Position Yourself for Success
It is our belief that all Marquis traders should be armed to approach the financial markets with confidence and finesse, which is why we are committed to offering you everything we can to enhance your knowledge base and broaden your toolbox of trading strategies and approaches. A full understanding of the financial markets is vital to the success of all traders, and this is where our resources on the best forex tips and strategies will prove immensely useful. We have identified three key strategies you can adopt to poise yourself to take on any obstacles you may face as a trader.
Pivot points are a widely used technical analysis tool, and they rely on support and resistance levels, which give traders a visual yardstick of pressure points contained in a market. Support levels refer to levels at which a price decrease is persistently rejected. On the other hand, resistance levels refer to levels at which a price increase is persistently rejected. Traders who study support and resistance levels are typically on the lookout for the prospect of purchasing as soon as the support level has been driven against, but not broken through multiple times. There is a tendency for this to take place at the end of a strong up-candle, which tells us that buyers will be looking to drive the price upwards. Traders may also choose to look out for when a support level which has been established prior is pushed through with a strong bullish candle, which creates the same situation of buyers looking to push the price higher.

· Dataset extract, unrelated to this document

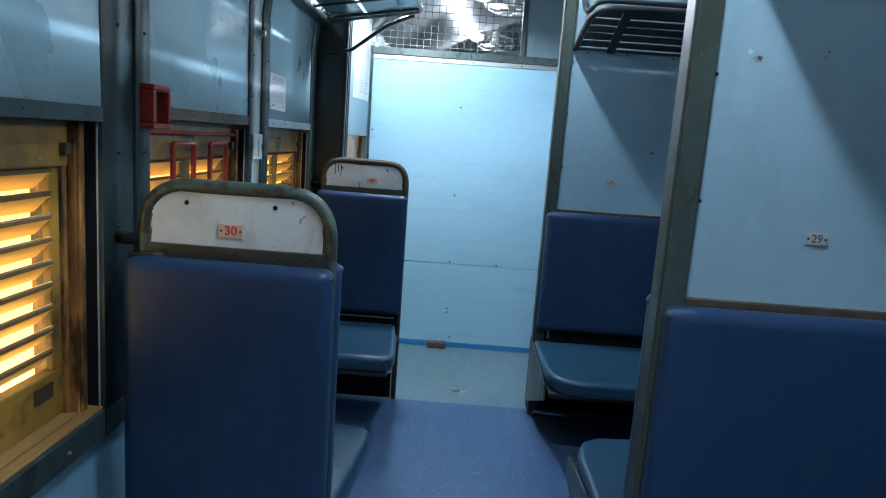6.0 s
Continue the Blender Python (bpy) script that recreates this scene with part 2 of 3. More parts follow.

Here is where the pivot level becomes especially important. Pivot levels refer to a series of support and resistance levels which include a median price level. The medial level is known as the pivot point, with the levels above and beneath it referred to as the support and resistance lines respectively. Utilizing the prior trading sessions’ open, high, low and close to determine these pivot levels offer traders an advantage above those who are only using singular support and resistance levels. Pivot levels allow traders to gauge support and resistance levels on a scale relative to an average price range, which in turn is believed to have a possible correlation to future price moments.